Montag, 19. Dezember 2011

Es riecht nach Schnee...

Es riecht nach Schnee, der Sonnenapfel hängt
so schön und rot vor meiner Fensterscheibe;
wenn ich das Fieber jetzt aus mir vertreibe,
wird es ein Wiesel, das der Nachbar fängt,
und niemand wärmt dann meine kalten Finger.
Durchs Dorf gehn heute wohl die Sternensinger
und kommen sicher auch zu meinen Schwestern.
Ein wenig bin ich trauriger als gestern,
doch lange nicht genug, um fromm zu sein.
Den Apfel nähme ich wohl gern herein
und möchte heimlich an der Schale riechen,
bloß um zu wissen, wie der Himmel schmeckt.
Das Wiesel duckt sich wild und aufgeschreckt
und wird vielleicht nun doch zum Nachbar kriechen,
weil sich mein Herz so eng zusammenzieht.
Ich weiß nicht, ob der Himmel niederkniet,
wenn man zu schwach ist, um hinaufzukommen?
Den Apfel hat schon jemand weggenommen …
Doch eigentlich ist meine Stube gut
und wohl viel wärmer als ein Baum voll Schnee.
Mir tut auch nur der halbe Schädel weh
und außerdem geht jetzt in meinem Blut
der Schlaf mit einer Blume auf und nieder
und singt für mich allein die Sternenlieder.

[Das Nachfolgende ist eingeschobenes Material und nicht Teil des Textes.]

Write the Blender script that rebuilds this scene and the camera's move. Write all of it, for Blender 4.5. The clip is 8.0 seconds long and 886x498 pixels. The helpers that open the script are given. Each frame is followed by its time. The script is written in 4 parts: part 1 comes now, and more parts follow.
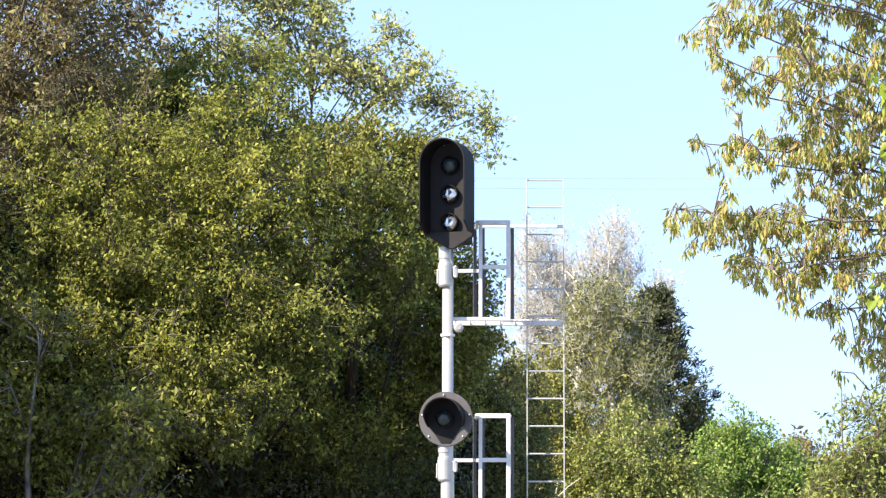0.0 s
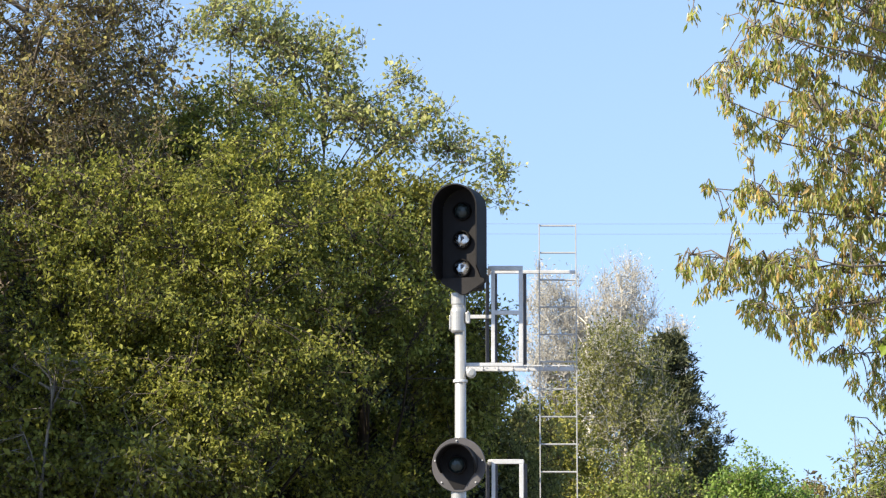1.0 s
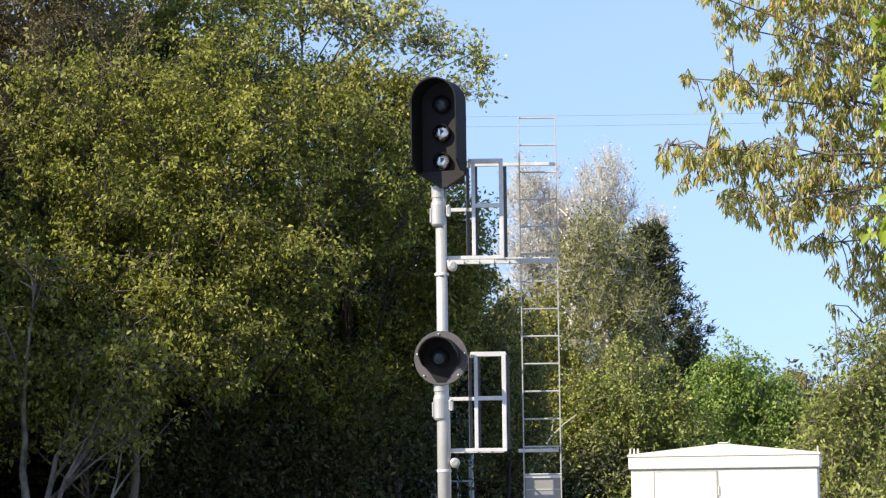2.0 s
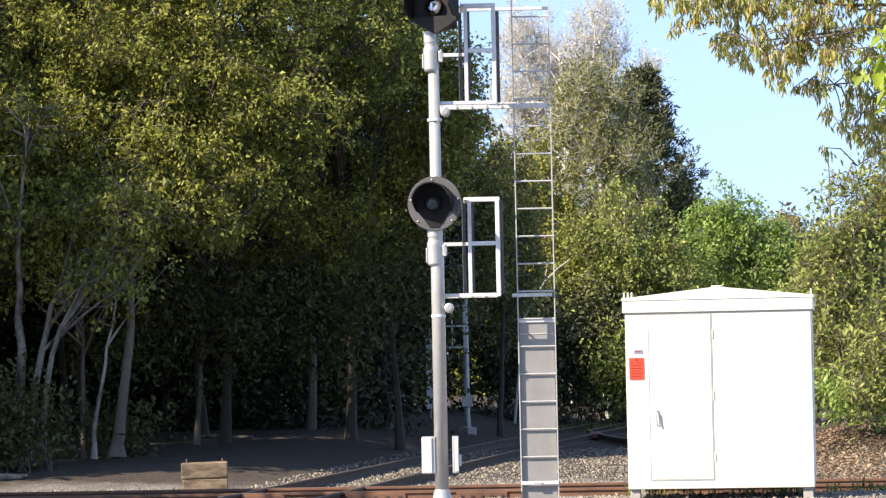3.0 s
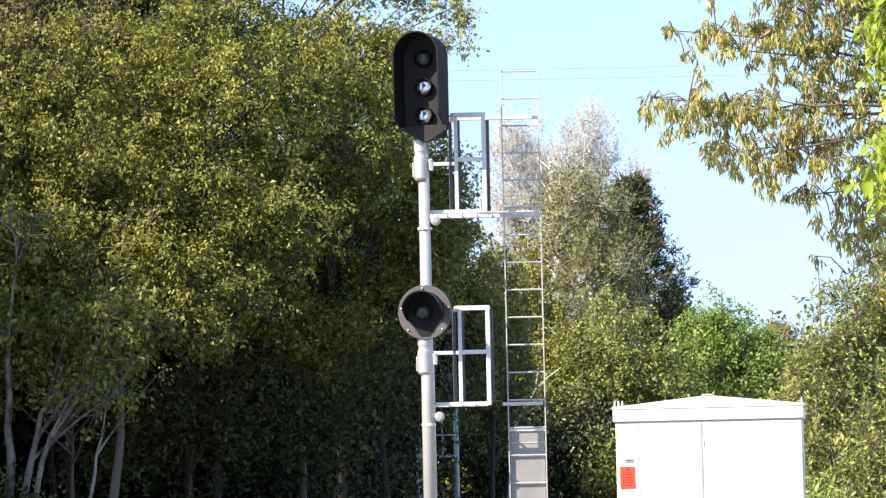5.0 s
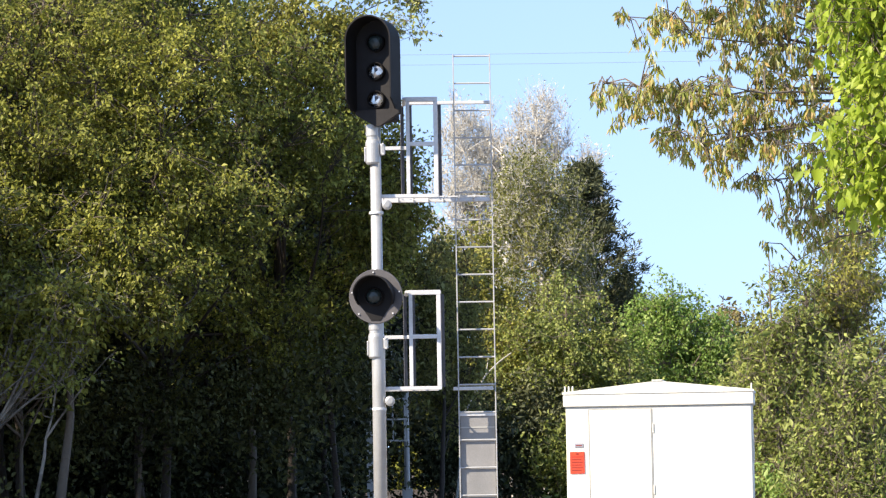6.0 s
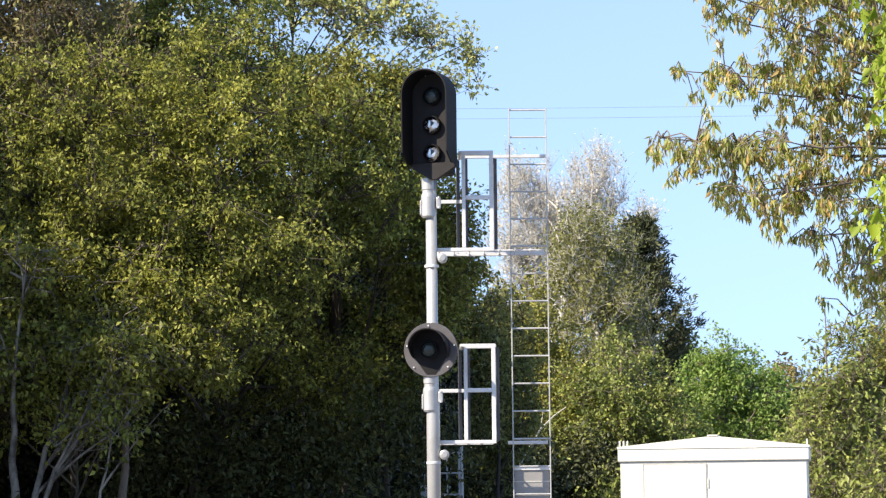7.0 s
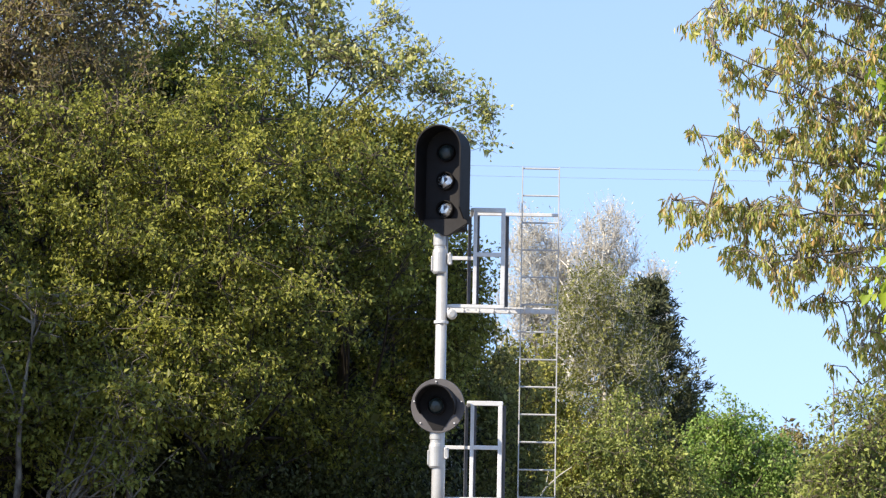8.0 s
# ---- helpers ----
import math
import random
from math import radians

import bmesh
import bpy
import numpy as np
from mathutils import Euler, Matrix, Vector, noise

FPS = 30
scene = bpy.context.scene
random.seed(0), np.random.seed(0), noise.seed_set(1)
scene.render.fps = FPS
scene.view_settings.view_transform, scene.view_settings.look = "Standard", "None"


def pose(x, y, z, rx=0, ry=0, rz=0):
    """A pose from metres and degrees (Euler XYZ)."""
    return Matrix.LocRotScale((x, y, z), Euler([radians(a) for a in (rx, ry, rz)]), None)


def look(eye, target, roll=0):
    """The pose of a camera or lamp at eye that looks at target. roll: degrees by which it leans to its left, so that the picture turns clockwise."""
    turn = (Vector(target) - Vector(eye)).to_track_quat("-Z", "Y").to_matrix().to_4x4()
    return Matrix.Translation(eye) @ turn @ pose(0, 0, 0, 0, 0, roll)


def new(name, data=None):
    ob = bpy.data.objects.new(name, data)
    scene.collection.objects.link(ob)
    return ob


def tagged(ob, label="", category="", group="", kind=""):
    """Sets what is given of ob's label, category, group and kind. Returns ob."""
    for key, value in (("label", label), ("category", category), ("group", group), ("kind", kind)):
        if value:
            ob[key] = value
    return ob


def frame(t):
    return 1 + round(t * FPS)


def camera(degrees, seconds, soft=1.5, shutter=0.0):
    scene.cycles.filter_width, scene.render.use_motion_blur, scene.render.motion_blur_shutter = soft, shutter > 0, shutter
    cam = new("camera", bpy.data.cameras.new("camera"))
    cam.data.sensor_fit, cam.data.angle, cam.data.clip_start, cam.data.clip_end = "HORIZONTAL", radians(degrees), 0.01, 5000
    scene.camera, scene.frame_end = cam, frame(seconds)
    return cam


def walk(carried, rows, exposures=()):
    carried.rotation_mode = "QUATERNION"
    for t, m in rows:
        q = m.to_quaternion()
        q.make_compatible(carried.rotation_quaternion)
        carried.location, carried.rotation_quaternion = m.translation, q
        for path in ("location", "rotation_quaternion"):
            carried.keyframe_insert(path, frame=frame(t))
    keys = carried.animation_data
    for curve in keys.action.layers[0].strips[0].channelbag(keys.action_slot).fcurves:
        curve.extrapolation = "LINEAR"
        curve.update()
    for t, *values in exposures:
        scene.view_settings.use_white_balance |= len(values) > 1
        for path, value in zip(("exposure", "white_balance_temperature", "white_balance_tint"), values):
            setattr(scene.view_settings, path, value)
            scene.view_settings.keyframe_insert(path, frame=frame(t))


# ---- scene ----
# ======== camera: stands in one spot and turns by hand ========
cam = camera(18.1, 8.0, soft=1.3)
EYE = Vector((0, 0, 1.8))
# seconds, pan to the right, tilt up, roll (degrees)
PATH = [
    (0.0, -0.122, 6.608, 0.133), (0.2, -0.279, 6.689, -0.003), (0.5, -0.451, 6.948, -0.207), (0.7, -0.480, 7.084, -0.119),
    (1.0, -0.380, 7.550, 0.012), (1.2, -0.279, 7.605, -0.145), (1.5, -0.453, 7.318, -0.380), (1.8, -0.416, 6.809, -0.595),
    (2.0, 0.014, 5.354, -0.738), (2.1, 0.087, 5.142, -0.804), (2.2, 0.110, 4.860, -0.869), (3.3, 0.055, 1.756, -1.212),
    (3.5, 0.000, 1.735, -1.250), (3.7, -0.083, 2.502, -1.240), (4.0, 0.006, 2.988, -1.225), (4.5, -0.097, 3.888, -1.087),
    (4.7, 0.066, 4.430, -1.156), (5.8, 1.216, 3.959, -0.992), (5.9, 1.343, 3.887, -0.978), (6.0, 1.346, 4.066, -0.963),
    (6.1, 1.615, 5.015, -0.902), (6.2, 1.763, 5.793, -0.842), (6.3, 1.774, 5.969, -0.782), (6.4, 1.690, 6.007, -0.721),
    (6.5, 0.984, 5.820, -0.661), (7.0, 0.218, 5.185, -0.605), (7.5, -0.172, 6.896, -0.199), (7.8, 0.108, 6.377, 0.566),
    (8.0, -0.010, 6.339, 1.076),
]


def aim(pan, tilt, roll):
    p, t = radians(pan), radians(tilt)
    way = Vector((math.sin(p) * math.cos(t), math.cos(p) * math.cos(t), math.sin(t)))
    return look(EYE, EYE + way * 30, roll)


# seconds, stops, white balance in kelvin and tint
EXPOSURE = [(0.0, 1.45, 6950, 10), (0.5, 1.12, 6900, 9), (1.0, 0.96, 7050, 7), (1.5, 0.85, 7100, 7), (2.2, 0.94, 7000, 10), (3.5, 1.32, 7100, 12),
            (4.5, 1.44, 7050, 11), (5.8, 1.17, 7000, 11), (6.5, 1.03, 6950, 11), (7.5, 1.12, 6950, 10), (8.0, 1.0, 6950, 10)]
walk(cam, [(t, aim(p, a, r)) for t, p, a, r in PATH], EXPOSURE)


# ======== light: clear sky, sun behind the camera and well to its left ========
SUN_EL, SUN_AZ = radians(38), radians(238)   # azimuth from +Y, clockwise
world = bpy.data.worlds.new("world")
scene.world = world
world.use_nodes = True
wn = world.node_tree
sky = wn.nodes.new("ShaderNodeTexSky")
sky.sky_type = "NISHITA"
sky.sun_disc = False
sky.sun_elevation, sky.sun_rotation = SUN_EL, SUN_AZ
sky.altitude, sky.air_density, sky.dust_density, sky.ozone_density = 5500, 1.0, 0.0, 0.0
wn.nodes["Background"].inputs["Strength"].default_value = 0.144
wn.links.new(sky.outputs["Color"], wn.nodes["Background"].inputs["Color"])
# a clean spring sky that stays blue down to the tree tops: the horizon is read a little higher up
sky_co, sky_sep, sky_join = (wn.nodes.new("ShaderNode" + k) for k in ("TexCoord", "SeparateXYZ", "CombineXYZ"))
lift = wn.nodes.new("ShaderNodeMath")
lift.operation = "MULTIPLY_ADD"
lift.inputs[1].default_value, lift.inputs[2].default_value = 0.35, 0.13
wn.links.new(sky_co.outputs["Generated"], sky_sep.inputs["Vector"])
for axis in "XY":
    wn.links.new(sky_sep.outputs[axis], sky_join.inputs[axis])
wn.links.new(sky_sep.outputs["Z"], lift.inputs[0])
wn.links.new(lift.outputs["Value"], sky_join.inputs["Z"])
wn.links.new(sky_join.outputs["Vector"], sky.inputs["Vector"])
sun_dir = Vector((math.sin(SUN_AZ) * math.cos(SUN_EL), math.cos(SUN_AZ) * math.cos(SUN_EL), math.sin(SUN_EL)))
sun = new("sun", bpy.data.lights.new("sun", "SUN"))
sun.data.energy, sun.data.angle, sun.data.color = 4.8, radians(0.5), (1.0, 0.91, 0.76)
sun.matrix_basis = look(sun_dir * 100, (0, 0, 0))


# ======== materials ========
def material(name, rough=0.6, metal=0.0):
    m = bpy.data.materials.new(name)
    m.use_nodes = True
    nt = m.node_tree
    b = nt.nodes["Principled BSDF"]
    b.inputs["Roughness"].default_value, b.inputs["Metallic"].default_value = rough, metal
    return m, nt, b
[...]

Gedicht von Christine Lavant


Christine Lavant (eigentlich Habernig, geb. Thonhauser) *1915 in Groß Edling, gestorben 1973 in Wolfsberg (beides Kärnten, Österreich), aus einer armen Bergarbeiterfamilie stammend, veröffentlichte zu Lebzeiten mehrere Gedicht- und Erzählungsbände. In ihren Texten greift sie auf volkstümliche Motive zurück, die ihr als Basis einer komplexen poetischen Symbolik dienen. Immer wieder drehen sich ihre Texte um die Themen Tod, Geburt, Hoffnung und "Unheimlich-Heiliges". Deshalb erscheint dieses Jahr im Dezember, passend zur Adventszeit, mit "Es riecht nach Schnee..." ausnahmsweise ein Gedicht, das nicht von einer Gegenwartslyrikerin stammt. Das Thema "Verortungen" spielt für Lavant, die sich als Autorin nach ihrer Heimatgegend, dem Lavanttal, benannt hat, eine entscheidende Rolle. Die unzertrennliche Verbundenheit mit ihrer Heimatgegend war für sie Fluch und künstlerisches Material zugleich.